Nuove demolizioni a Gerusalemme Est. Stavolta nel mirino dei bulldozer israeliani c’è la moschea di Ras al-Amoud, quartiere palestinese di Gerusalemme Est, alle porte della Città Vecchia. Ieri il tribunale israeliano ha rigettato l’appello presentato dalla comunità per fermare la demolizione parziale della moschea Muhammad al-Fatih, perché costruita senza i necessari permessi rilasciati dal Comune di Gerusalemme. A riportare la notizia è stato l’iman Sabri Abu Diab, che ha aggiunto che la parte della moschea sotto ordine di demolizione è quella destinata alla preghiera delle donne.
La moschea era stata costruita nel 2009 per accogliere i tanti fedeli musulmani a cui non è possibile accedere alla moschea di Al Aqsa, sulla Spianata delle Moschee. Da tempo i legali della moschea hanno avanzato richieste di riconoscimento della legalità della costruzione, chiedendo più volte i permessi di costruzione, ma le autorità israeliane hanno sempre rigettato gli appelli.
La moschea si trova nel martoriato quartiere di Ras al-Amoud, vicino a Silwan. Il quartiere è da anni target dei coloni israeliani che dal 1997 hanno occupato una casa palestinese, ribattezzando l’insediamento Ma’ale Zeitim. Negli anni il governo israeliano ha pianificato e implementato la costruzione di oltre cento nuove unità abitative per coloni nel quartiere palestinese: le prime 50 case sono state completate nel 2003, le successive 60 sono terminate da poco. Ultima in ordine di tempo la costruzione di altre 20 unità abitative, attraverso la demolizione della casa della famiglia palestinese Hamdallah: dopo anni di battaglie legali, lo scorso settembre le forze di polizia israeliane hanno sfrattato con la forza la famiglia palestinese.

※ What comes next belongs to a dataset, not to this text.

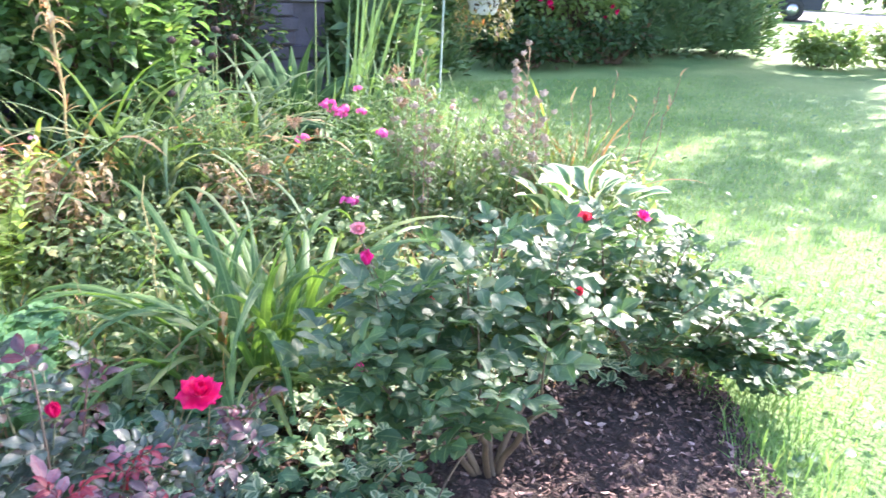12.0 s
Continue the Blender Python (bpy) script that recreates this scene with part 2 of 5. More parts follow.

Il piano di colonizzazione di quartieri come Silwan e Ras al-Amoud rientra nella politica di giudaizzazione della Città Santa: l’obiettivo israeliano è ridurre il più possibile il numero di palestinesi residenti a Gerusalemme, una politica portata avanti sia attraverso demolizioni continue sia attraverso il rifiuto di fornire permessi di costruzione nei quartieri arabi. A ciò si aggiunge la revoca del diritto di residenza, la quasi totale mancanza di servizi pubblici a favore delle zone in cui risiedono le famiglie palestinesi, dalla raccolta dei rifiuti ai trasporti pubblici.
Secondo i dati raccolti dall’associazione israeliana per i diritti umani B’Tselem, dal 2004 a febbraio 2013 a Gerusalemme sono state demolite 442 case e 1.746 persone (di cui 945 minori) sono state lasciate senza un tetto sulla testa.